**The exercise**
Return the line containing "of a camera", the line containing "for key, value", and every line between them, exactly as they stand. Output nothing else.

**Given material**
START

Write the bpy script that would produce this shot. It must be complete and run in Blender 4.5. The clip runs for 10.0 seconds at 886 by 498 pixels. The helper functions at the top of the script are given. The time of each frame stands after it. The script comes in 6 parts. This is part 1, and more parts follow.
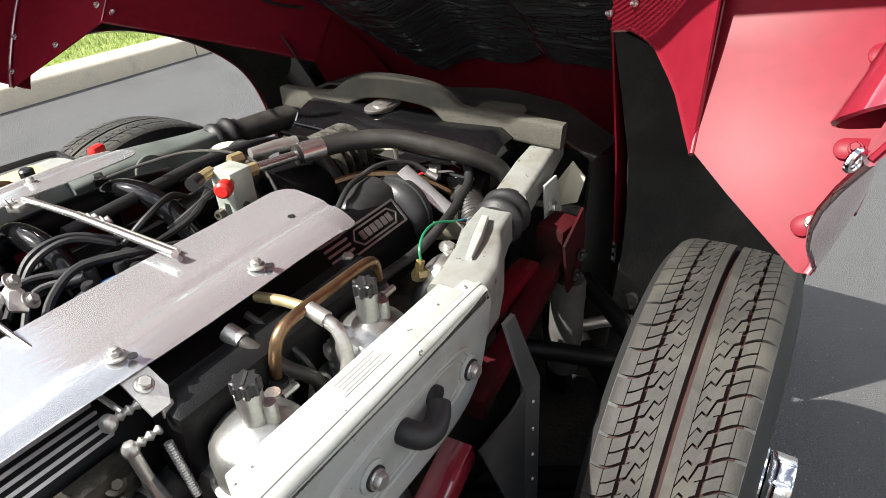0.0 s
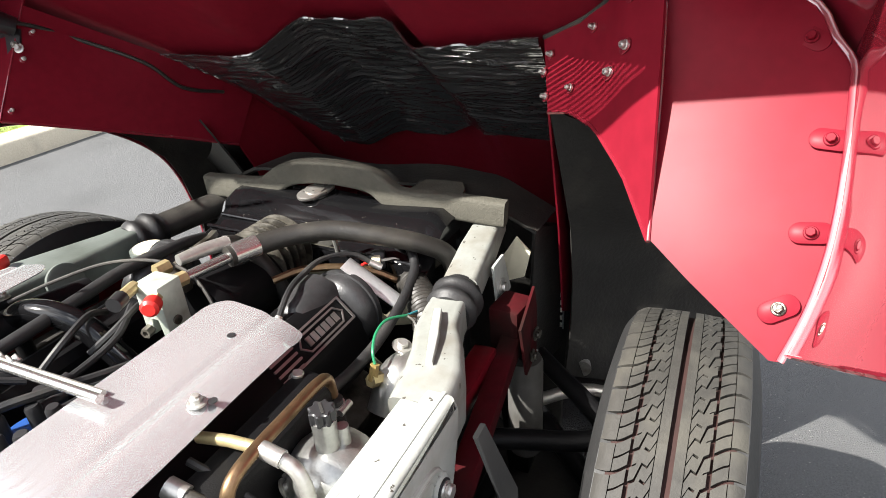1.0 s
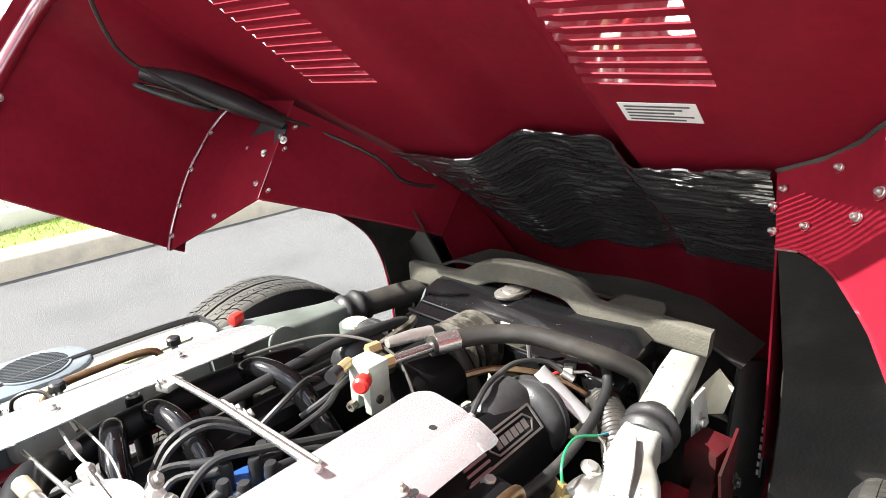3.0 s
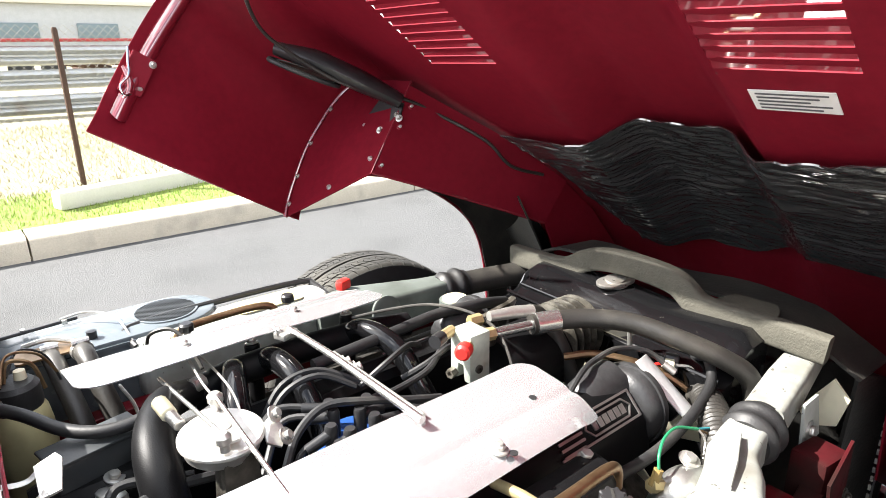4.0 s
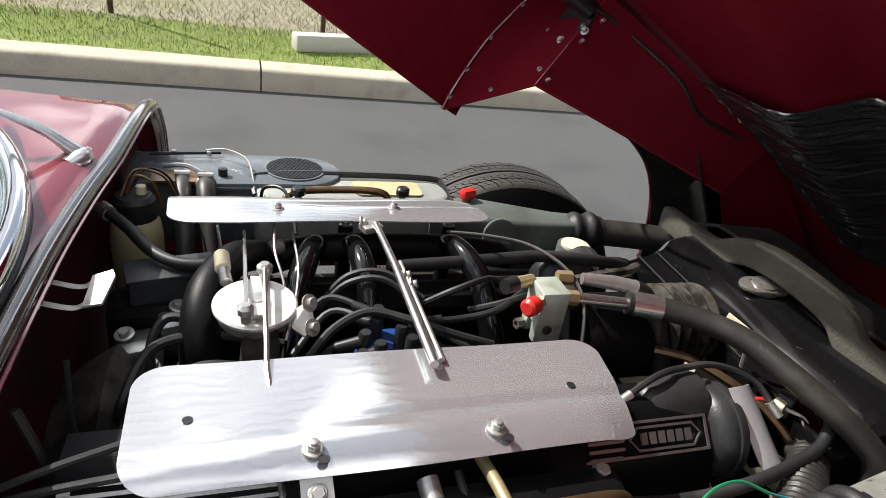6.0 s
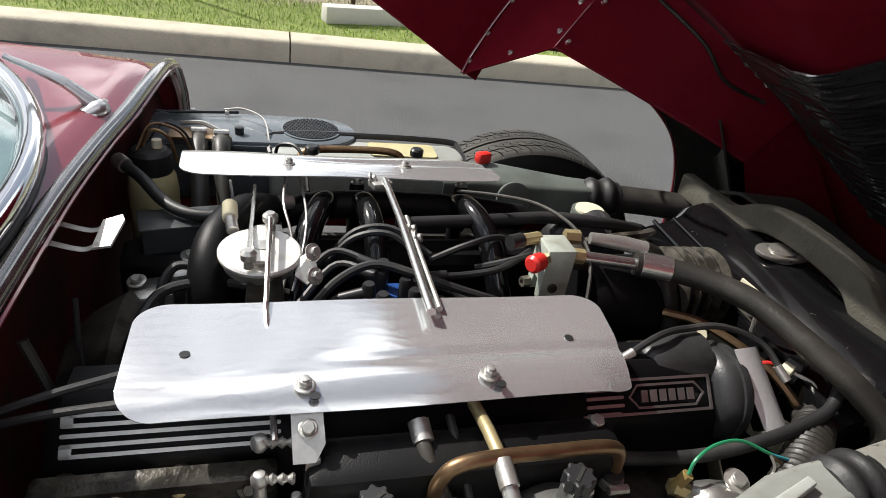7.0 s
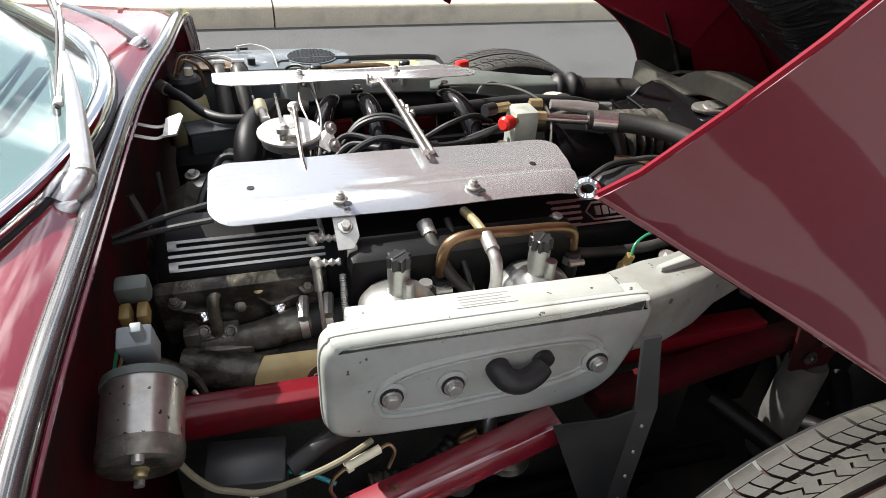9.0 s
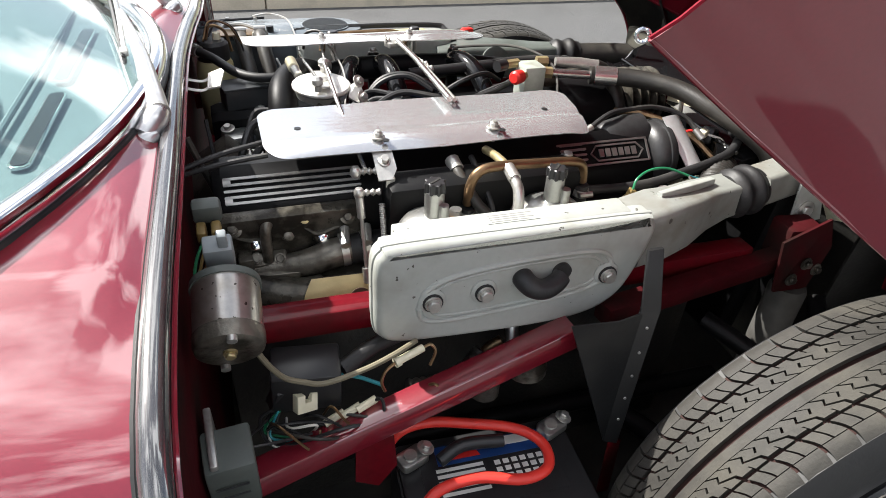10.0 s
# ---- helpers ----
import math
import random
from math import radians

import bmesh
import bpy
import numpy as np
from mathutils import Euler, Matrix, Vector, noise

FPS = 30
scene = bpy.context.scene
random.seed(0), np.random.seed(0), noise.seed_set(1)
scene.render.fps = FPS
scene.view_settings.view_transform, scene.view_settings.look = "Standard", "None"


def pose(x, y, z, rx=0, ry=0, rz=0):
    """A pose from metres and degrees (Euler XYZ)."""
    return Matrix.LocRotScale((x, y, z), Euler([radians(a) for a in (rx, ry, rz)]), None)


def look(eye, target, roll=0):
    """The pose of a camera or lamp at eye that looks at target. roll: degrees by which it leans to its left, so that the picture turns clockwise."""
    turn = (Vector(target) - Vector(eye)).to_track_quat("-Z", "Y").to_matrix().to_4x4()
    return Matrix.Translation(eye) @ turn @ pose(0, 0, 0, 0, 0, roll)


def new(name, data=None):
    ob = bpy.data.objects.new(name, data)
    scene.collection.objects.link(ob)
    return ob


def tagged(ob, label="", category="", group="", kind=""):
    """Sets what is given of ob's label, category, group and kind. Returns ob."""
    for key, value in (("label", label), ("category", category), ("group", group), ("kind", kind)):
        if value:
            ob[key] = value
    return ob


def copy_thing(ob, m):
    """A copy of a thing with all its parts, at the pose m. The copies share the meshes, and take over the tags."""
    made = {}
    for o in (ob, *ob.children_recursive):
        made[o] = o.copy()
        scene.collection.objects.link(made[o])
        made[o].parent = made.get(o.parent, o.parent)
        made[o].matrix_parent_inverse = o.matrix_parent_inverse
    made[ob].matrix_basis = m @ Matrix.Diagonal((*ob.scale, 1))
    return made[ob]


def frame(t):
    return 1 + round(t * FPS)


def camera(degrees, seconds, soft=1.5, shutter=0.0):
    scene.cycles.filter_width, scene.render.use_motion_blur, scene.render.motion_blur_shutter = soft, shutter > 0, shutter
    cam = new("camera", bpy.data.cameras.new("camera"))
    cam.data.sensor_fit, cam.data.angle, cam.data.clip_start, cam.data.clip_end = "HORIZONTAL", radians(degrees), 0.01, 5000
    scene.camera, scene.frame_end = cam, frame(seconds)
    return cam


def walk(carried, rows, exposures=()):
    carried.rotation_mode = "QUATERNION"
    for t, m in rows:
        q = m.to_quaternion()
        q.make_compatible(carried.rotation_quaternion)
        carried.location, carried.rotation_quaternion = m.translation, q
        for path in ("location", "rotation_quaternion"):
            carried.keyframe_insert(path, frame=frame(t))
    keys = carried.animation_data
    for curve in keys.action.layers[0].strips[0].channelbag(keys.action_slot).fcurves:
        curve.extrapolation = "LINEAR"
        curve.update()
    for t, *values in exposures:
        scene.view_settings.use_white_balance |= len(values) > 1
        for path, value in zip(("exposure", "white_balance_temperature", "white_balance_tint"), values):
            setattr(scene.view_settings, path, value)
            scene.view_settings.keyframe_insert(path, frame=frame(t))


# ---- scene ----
cam = camera(71.0, 10.0, soft=0.9)
PATH = [
    (0, (-1.029, -0.668, 1.216), (0.386, 0.292, 0.178), -3.2),
    (0.5, (-0.995, -0.637, 1.236), (0.558, 0.119, 0.227), -2.6),
    (1, (-0.985, -0.614, 1.25), (0.608, 0.179, 0.338), -4.2),
    (1.5, (-0.981, -0.599, 1.263), (0.611, 0.283, 0.435), -4.1),
    (2, (-0.991, -0.589, 1.271), (0.563, 0.407, 0.502), -3.3),
    (2.5, (-1.003, -0.578, 1.283), (0.488, 0.552, 0.574), -2.8),
    (2.7, (-1.009, -0.574, 1.286), (0.452, 0.618, 0.618), -2.7),
    (3.8, (-1.058, -0.574, 1.274), (0.188, 0.87, 0.673), -1.2),
    (4, (-1.062, -0.573, 1.263), (0.14, 0.899, 0.639), -0.6),
    (4.5, (-1.055, -0.568, 1.25), (0.006, 0.961, 0.518), 2.7),
    (5, (-1.013, -0.567, 1.267), (-0.072, 0.988, 0.433), 8.7),
    (5.5, (-0.944, -0.564, 1.268), (-0.148, 1.037, 0.372), 10.3),
    (5.7, (-0.922, -0.563, 1.271), (-0.205, 1.063, 0.354), 9.9),
    (6.8, (-0.875, -0.577, 1.255), (-0.34, 1.073, 0.259), 9.6),
    (7, (-0.871, -0.586, 1.248), (-0.338, 1.053, 0.235), 9.4),
    (7.5, (-0.877, -0.633, 1.239), (-0.34, 0.965, 0.164), 7.8),
    (8, (-0.907, -0.694, 1.229), (-0.316, 0.865, 0.125), 7.4),
    (8.5, (-0.932, -0.763, 1.225), (-0.316, 0.771, 0.098), 6.7),
    (9, (-0.922, -0.83, 1.23), (-0.405, 0.751, 0.119), 3.4),
    (9.5, (-0.98, -0.881, 1.223), (-0.487, 0.696, 0.097), 2.9),
    (10, (-1.01, -0.93, 1.218), (-0.451, 0.616, 0.079), 3.5),
]
walk(cam, [(t, look(eye, target, roll)) for t, eye, target, roll in PATH],
     exposures=[(0, 0.8), (0.5, 0.85), (1.0, 1.2), (2.0, 1.75), (2.5, 1.75), (4.0, 1.68), (4.5, 1.22), (5.0, 0.85), (5.5, 0.40), (7.0, 0.05), (8.0, 0.2), (9.0, 0.62), (10.0, 0.78)])

# ---------------------------------------------------------------- light
# the car's nose points to +x, its left side to +y; the sun stands behind it, on its left
SUN_DIR = Vector((0.72, -0.64, -1.0)).normalized()
sun = new("sun", bpy.data.lights.new("sun", "SUN"))
sun.data.energy, sun.data.angle, sun.data.color = 7.0, radians(0.53), (1.0, 0.96, 0.90)
sun.matrix_world = look((0, 0, 6), Vector((0, 0, 6)) + SUN_DIR)
world = bpy.data.worlds.new("sky")
scene.world = world
world.use_nodes = True
wn = world.node_tree
wn.nodes.clear()
w_out = wn.nodes.new("ShaderNodeOutputWorld")
w_bg = wn.nodes.new("ShaderNodeBackground")
w_sky = wn.nodes.new("ShaderNodeTexSky")
w_sky.sky_type, w_sky.sun_disc = "NISHITA", False
w_sky.sun_elevation = math.asin(-SUN_DIR.z)
w_sky.sun_rotation = math.atan2(-SUN_DIR.x, -SUN_DIR.y)
w_sky.dust_density = 2.0
# bright broken cloud over the blue
w_co = wn.nodes.new("ShaderNodeTexCoord")
w_no = wn.nodes.new("ShaderNodeTexNoise")
w_no.inputs["Scale"].default_value, w_no.inputs["Detail"].default_value = 3.3, 8.0
w_mp = wn.nodes.new("ShaderNodeVectorMath")
w_mp.inputs[1].default_value = (6.0, 1.2, 0.9)
w_ra = wn.nodes.new("ShaderNodeValToRGB")
w_ra.color_ramp.elements[0].position, w_ra.color_ramp.elements[1].position = 0.49, 0.60
w_mx = wn.nodes.new("ShaderNodeMix")
w_mx.data_type = "RGBA"
w_mx.inputs["B"].default_value = (18.0, 18.2, 18.6, 1)
wn.links.new(w_co.outputs["Generated"], w_mp.inputs[0])
wn.links.new(w_mp.outputs["Vector"], w_no.inputs["Vector"])
wn.links.new(w_no.outputs["Fac"], w_ra.inputs["Fac"])
wn.links.new(w_ra.outputs["Color"], w_mx.inputs["Factor"])
w_hs = wn.nodes.new("ShaderNodeHueSaturation")
w_hs.inputs["Saturation"].default_value = 0.65
wn.links.new(w_sky.outputs["Color"], w_hs.inputs["Color"])
wn.links.new(w_hs.outputs["Color"], w_mx.inputs["A"])
wn.links.new(w_mx.outputs["Result"], w_bg.inputs["Color"])
w_bg.inputs["Strength"].default_value = 0.105
wn.links.new(w_bg.outputs["Background"], w_out.inputs["Surface"])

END

**Response below**
    """The pose of a camera or lamp at eye that looks at target. roll: degrees by which it leans to its left, so that the picture turns clockwise."""
    turn = (Vector(target) - Vector(eye)).to_track_quat("-Z", "Y").to_matrix().to_4x4()
    return Matrix.Translation(eye) @ turn @ pose(0, 0, 0, 0, 0, roll)


def new(name, data=None):
    ob = bpy.data.objects.new(name, data)
    scene.collection.objects.link(ob)
    return ob


def tagged(ob, label="", category="", group="", kind=""):
    """Sets what is given of ob's label, category, group and kind. Returns ob."""
    for key, value in (("label", label), ("category", category), ("group", group), ("kind", kind)):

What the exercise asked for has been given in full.